1. Visi (dasar teologis dan filosofis)
2. Struktur (sistem)
3. Kader
4. Strategi
5. Logistik (kapital, SDM)
Semuanya harus mampu menyelesaikan problem PMII. Yang harus kita lakukan adalah memecahkan misteri konsep dan realitas. Adakah komunitas-komunitas kecil di tiap-tiap komisariat? Ritus apa yang kita lakukan agar sampai pada persoalan tersebut.
Alif (UIN)
Terlepas dari pijakan di PMII, secara ideal maupun struktural, yang menjadi masalah adalah sistem kaderisasi kita.
Hasan
Kalau kita bikin penguatan di kampus umum, problemnya berbeda dengan di kampus-kampus agama. Sebab, input-nya berbeda di setiap kampus. Namun, NDP kita tetap satu, sama di semua lokalitas. Kita perlu menyelesaikan basis pemikiran universal di PMII terlebih dulu, baru kita mendekati teologi PMII lewat ruang fakultatif. Bikin kelompok-kelompok kecil yang akan membuat penajaman-penajaman. Paradigma boleh berbeda-beda menurut ilmu sosial. Tapi jangan sampai menggeser basis-basis teologinya. Dari periode ke periode, yang berbeda hanya penekanan-penekanannya. Kita boleh menyikapi secara berbeda, tetapi diskursusnya sama.
Wiwid (UMM)
Seberapa lama kita bertahan di PMII? Kader soleh adalah Sahabat Jamal Ali karena dia mampu bertahan sampai sekarang. Namun selanjutnya sekarang tidak mampu bertahan.
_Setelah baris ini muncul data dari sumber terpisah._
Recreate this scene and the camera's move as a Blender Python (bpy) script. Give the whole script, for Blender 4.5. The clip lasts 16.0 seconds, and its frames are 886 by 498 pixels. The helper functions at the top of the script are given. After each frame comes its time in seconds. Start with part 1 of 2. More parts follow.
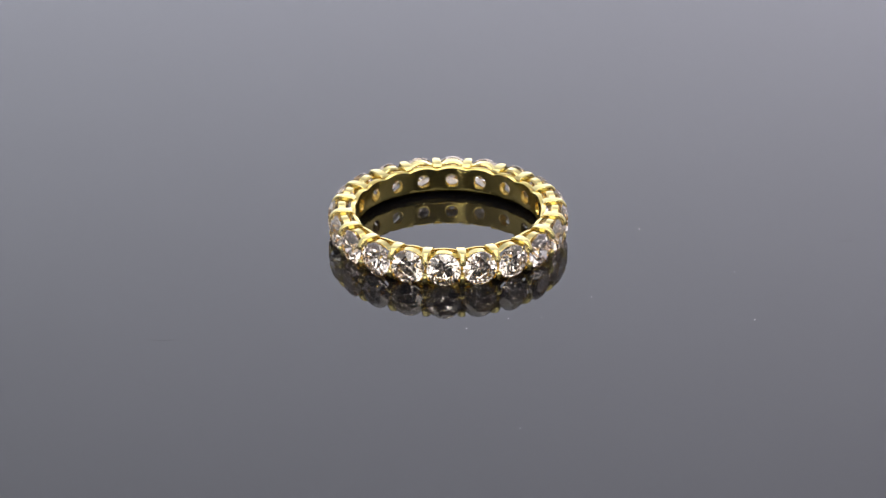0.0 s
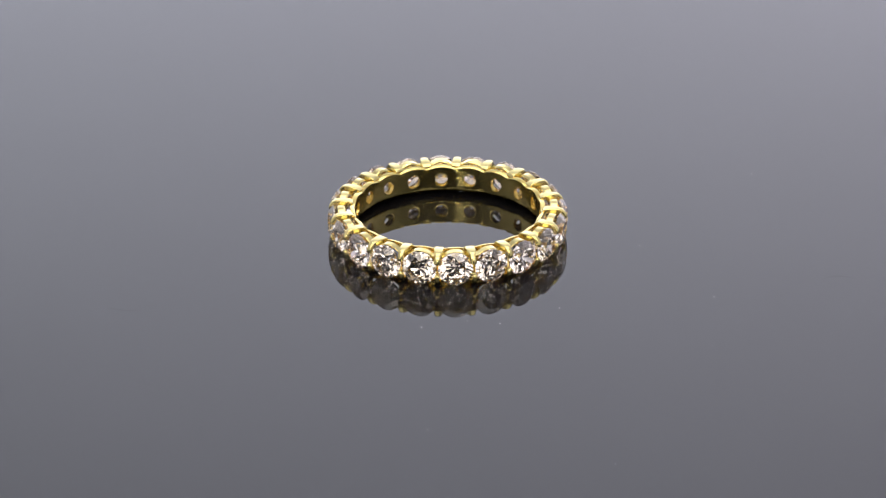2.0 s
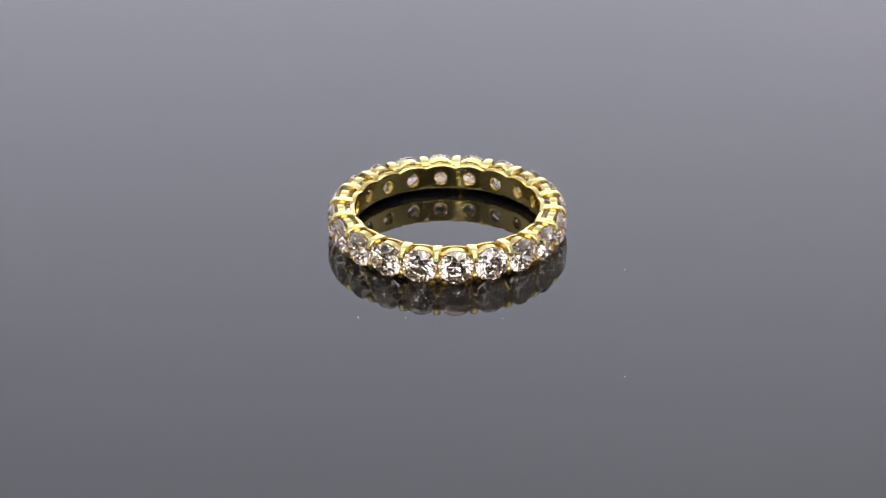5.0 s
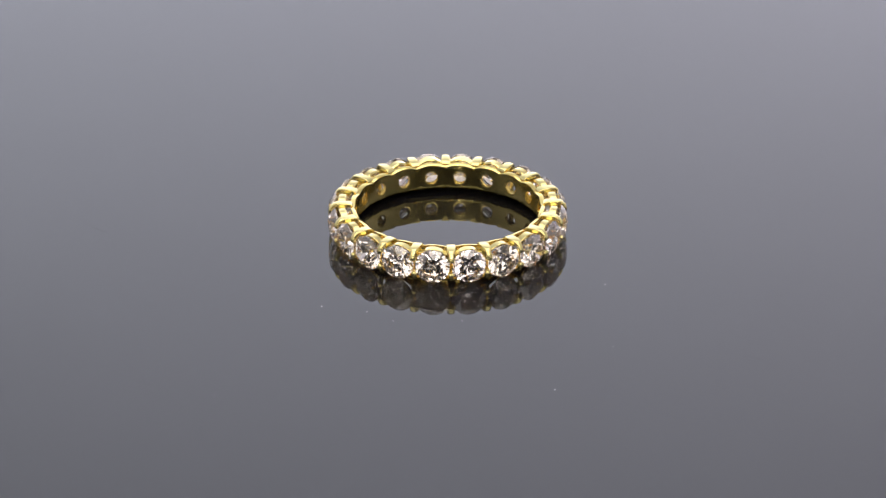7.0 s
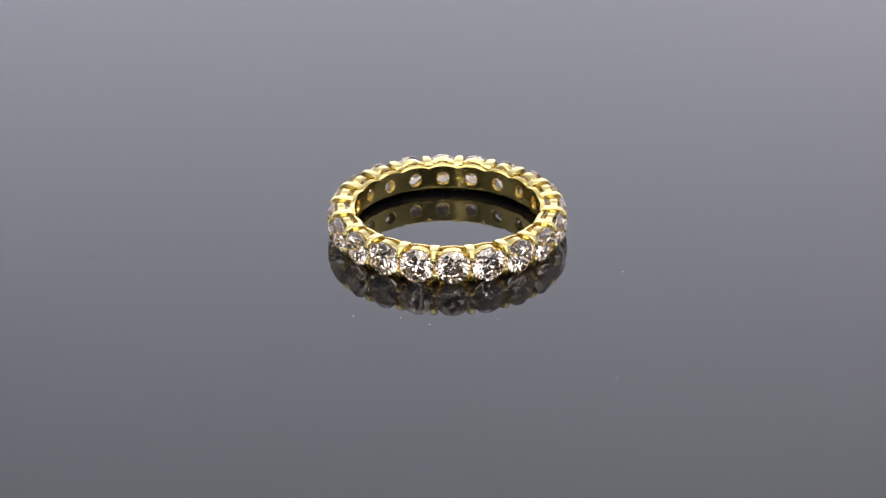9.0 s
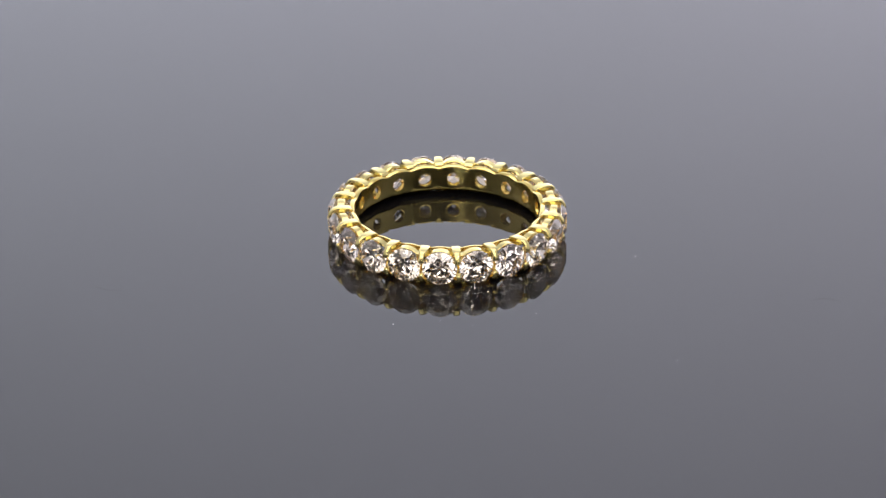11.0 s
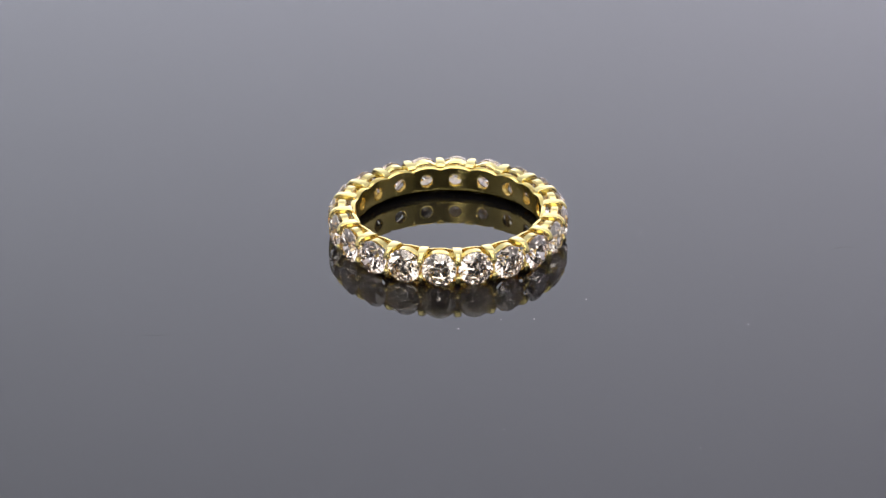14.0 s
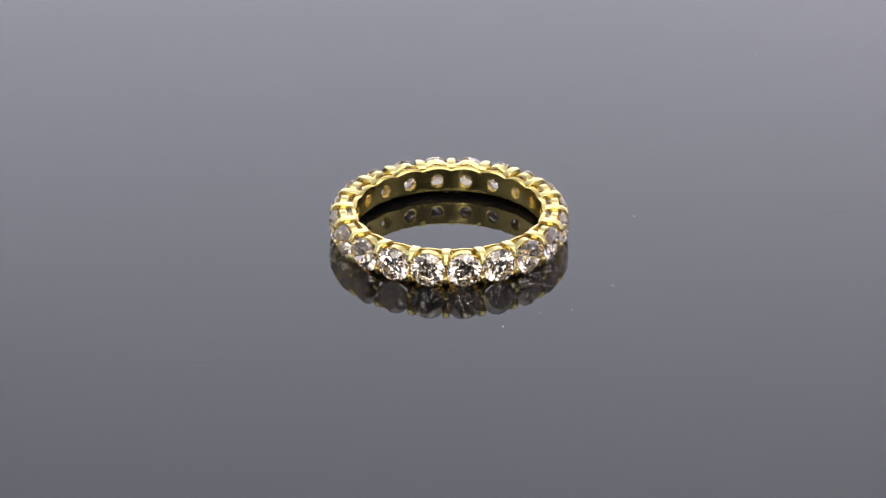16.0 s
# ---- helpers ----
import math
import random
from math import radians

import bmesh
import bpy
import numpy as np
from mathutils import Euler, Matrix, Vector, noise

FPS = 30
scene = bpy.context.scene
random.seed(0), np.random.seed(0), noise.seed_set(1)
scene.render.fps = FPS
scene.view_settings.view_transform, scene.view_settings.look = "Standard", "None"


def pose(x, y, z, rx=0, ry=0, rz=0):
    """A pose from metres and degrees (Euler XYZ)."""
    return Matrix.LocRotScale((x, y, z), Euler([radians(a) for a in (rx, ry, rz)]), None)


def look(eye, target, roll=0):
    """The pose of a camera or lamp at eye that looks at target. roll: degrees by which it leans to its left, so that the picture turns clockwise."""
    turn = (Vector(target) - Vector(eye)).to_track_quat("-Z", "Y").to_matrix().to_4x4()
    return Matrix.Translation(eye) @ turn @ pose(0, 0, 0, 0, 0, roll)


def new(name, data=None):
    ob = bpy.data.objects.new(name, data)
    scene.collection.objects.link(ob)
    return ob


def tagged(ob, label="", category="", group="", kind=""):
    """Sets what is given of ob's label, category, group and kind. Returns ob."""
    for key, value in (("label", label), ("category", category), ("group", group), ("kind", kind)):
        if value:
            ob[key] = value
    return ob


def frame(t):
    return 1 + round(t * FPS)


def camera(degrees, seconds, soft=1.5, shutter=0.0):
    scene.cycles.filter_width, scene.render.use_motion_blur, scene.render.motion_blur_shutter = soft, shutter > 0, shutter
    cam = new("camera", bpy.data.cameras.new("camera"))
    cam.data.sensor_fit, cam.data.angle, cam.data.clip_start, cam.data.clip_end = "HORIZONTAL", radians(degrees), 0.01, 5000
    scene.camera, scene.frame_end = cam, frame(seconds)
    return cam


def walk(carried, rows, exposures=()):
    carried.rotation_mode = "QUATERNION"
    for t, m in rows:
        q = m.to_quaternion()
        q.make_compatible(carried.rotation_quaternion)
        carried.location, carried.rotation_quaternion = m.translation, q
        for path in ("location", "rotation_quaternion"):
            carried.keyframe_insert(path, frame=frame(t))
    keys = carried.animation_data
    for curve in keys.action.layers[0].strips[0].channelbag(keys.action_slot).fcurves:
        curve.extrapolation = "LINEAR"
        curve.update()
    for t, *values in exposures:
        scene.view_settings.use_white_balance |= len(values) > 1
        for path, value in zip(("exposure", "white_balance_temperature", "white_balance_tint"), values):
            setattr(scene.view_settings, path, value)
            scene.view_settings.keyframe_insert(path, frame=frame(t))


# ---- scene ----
cam = camera(14.25, 16.0, soft=1.3)

# The ring lies 0.9 mm off the turntable's axis, which is the origin; the plate's top is z = 0.
RING_AT = Vector((-0.00082, -0.00038, 0.0))
RIM = RING_AT + Vector((0, 0, 0.00287))
TILT = radians(25.45)
BACK = Vector((0, -math.cos(TILT), math.sin(TILT)))
UP = Vector((0, math.sin(TILT), math.cos(TILT)))
EYE = RIM + 0.32 * BACK
AIM = RIM - 0.000474 * Vector((1, 0, 0)) - 0.00381 * UP
walk(cam, [(0.0, look(EYE, AIM)), (16.0, look(EYE, AIM))])

# ---- light ----
scene.cycles.max_bounces, scene.cycles.glossy_bounces, scene.cycles.transmission_bounces = 24, 16, 24
scene.view_settings.exposure = 0.0
world = bpy.data.worlds.new("studio")
world.use_nodes = True
world.node_tree.nodes["Background"].inputs[0].default_value = (0.5, 0.52, 0.56, 1)
world.node_tree.nodes["Background"].inputs[1].default_value = 0.02
scene.world = world


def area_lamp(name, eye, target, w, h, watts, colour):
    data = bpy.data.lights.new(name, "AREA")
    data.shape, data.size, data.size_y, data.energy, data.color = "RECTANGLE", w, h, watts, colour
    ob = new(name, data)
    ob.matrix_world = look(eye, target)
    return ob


area_lamp("overhead_light", (0.0, 0.05, 0.80), (0, 0.0, 0), 0.80, 0.55, 2.4, (0.94, 0.965, 1.0))
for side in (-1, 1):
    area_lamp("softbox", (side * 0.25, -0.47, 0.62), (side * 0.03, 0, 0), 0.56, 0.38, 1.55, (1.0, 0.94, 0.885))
    area_lamp("bar_light", (side * 0.30, -0.57, 0.43), (side * 0.04, 0, 0), 0.46, 0.035, 0.20, (1.0, 0.95, 0.90))
    # Unseen short lamps added low in front to put glints in the stones.
    for x in (0.08, 0.25, 0.42):
        for z in (0.08, 0.17):
            area_lamp("glint_light", (side * x, -0.60 + 0.2 * x, z), (0, 0, 0), 0.09, 0.022, 0.03, (1.0, 0.95, 0.90))
area_lamp("key_light", (-0.12, -0.44, 0.165), (0, 0, 0), 0.008, 0.04, 0.12, (1.0, 0.97, 0.92))
for i in range(10):
    az, el = radians(-62 + 124 * (i + 0.5) / 10), radians((12, 44, 19, 58, 36)[i % 5])
    at = 0.50 * Vector((math.sin(az) * math.cos(el), -math.cos(az) * math.cos(el), math.sin(el)))
    area_lamp("spot_light", at, (0, 0, 0), 0.006, 0.006, 0.010, (1.0, 0.98, 0.95))
area_lamp("backdrop_light", (0.26, 0.37, -0.01), (0.26, 0.62, 0.42), 0.36, 0.06, 3.7, (0.965, 0.86, 0.96))
area_lamp("backdrop_light", (-0.20, 0.37, -0.01), (-0.20, 0.62, 0.42), 0.36, 0.06, 3.2, (0.91, 0.87, 0.965))


# ---- materials ----
def material(name, colour, rough, metal=0.0, grain=0.0, scale=1.0, relief=0.0, ior=1.5, spread=0.0):
    m = bpy.data.materials.new(name)
    m.use_nodes = True
    t = m.node_tree
    b = t.nodes["Principled BSDF"]
    b.inputs["Base Color"].default_value = (*colour, 1)
    b.inputs["Roughness"].default_value = rough
    b.inputs["Metallic"].default_value = metal
    b.inputs["IOR"].default_value = ior
    if grain or relief or spread:
        co = t.nodes.new("ShaderNodeTexCoord")
        n1 = t.nodes.new("ShaderNodeTexNoise")
        n1.inputs["Scale"].default_value = scale
        n1.inputs["Detail"].default_value = 4
        n2 = t.nodes.new("ShaderNodeTexNoise")
        n2.inputs["Scale"].default_value = scale * 0.11
        t.links.new(co.outputs["Object"], n1.inputs["Vector"])
        t.links.new(co.outputs["Object"], n2.inputs["Vector"])
        if grain:
            mix = t.nodes.new("ShaderNodeMix")
            mix.data_type = "RGBA"
            mix.inputs[6].default_value = (*[c * (1 - grain) for c in colour], 1)
            mix.inputs[7].default_value = (*[min(1, c * (1 + grain)) for c in colour], 1)
            av = t.nodes.new("ShaderNodeMath")
            av.operation = "MULTIPLY_ADD"
            av.inputs[1].default_value = 0.5
            t.links.new(n1.outputs["Fac"], av.inputs[0])
            half = t.nodes.new("ShaderNodeMath")
            half.operation = "MULTIPLY"
            half.inputs[1].default_value = 0.5
            t.links.new(n2.outputs["Fac"], half.inputs[0])
            t.links.new(half.outputs[0], av.inputs[2])
            t.links.new(av.outputs[0], mix.inputs[0])
            t.links.new(mix.outputs[2], b.inputs["Base Color"])
        if spread:
            rr = t.nodes.new("ShaderNodeMapRange")
            rr.inputs["To Min"].default_value = max(0.0, rough - spread)
            rr.inputs["To Max"].default_value = rough + spread
            t.links.new(n2.outputs["Fac"], rr.inputs["Value"])
            t.links.new(rr.outputs[0], b.inputs["Roughness"])
        if relief:
            bump = t.nodes.new("ShaderNodeBump")
            bump.inputs["Strength"].default_value = 1.0
            bump.inputs["Distance"].default_value = relief
            t.links.new(n1.outputs["Fac"], bump.inputs["Height"])
            t.links.new(bump.outputs[0], b.inputs["Normal"])
    return m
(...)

Sebenarnya standar pengkaderan itu merujuk pada kualitas atau kualitas? Di UMM boleh ada 8 rayon.
Hasan
Apakah sahabat mau menyamaratakan satu dengan yang lain. Ini soal disiplin ilmu yang berbeda. Kita tidak harus menonjolkan pada seluruh aspek. Kalau anda di UMM, maknailah kaderisasi versi UMM. PMII itu tidak punya cara baca. Kadang-kadang punya satu teori, dibuat untuk membaca seluruhnya.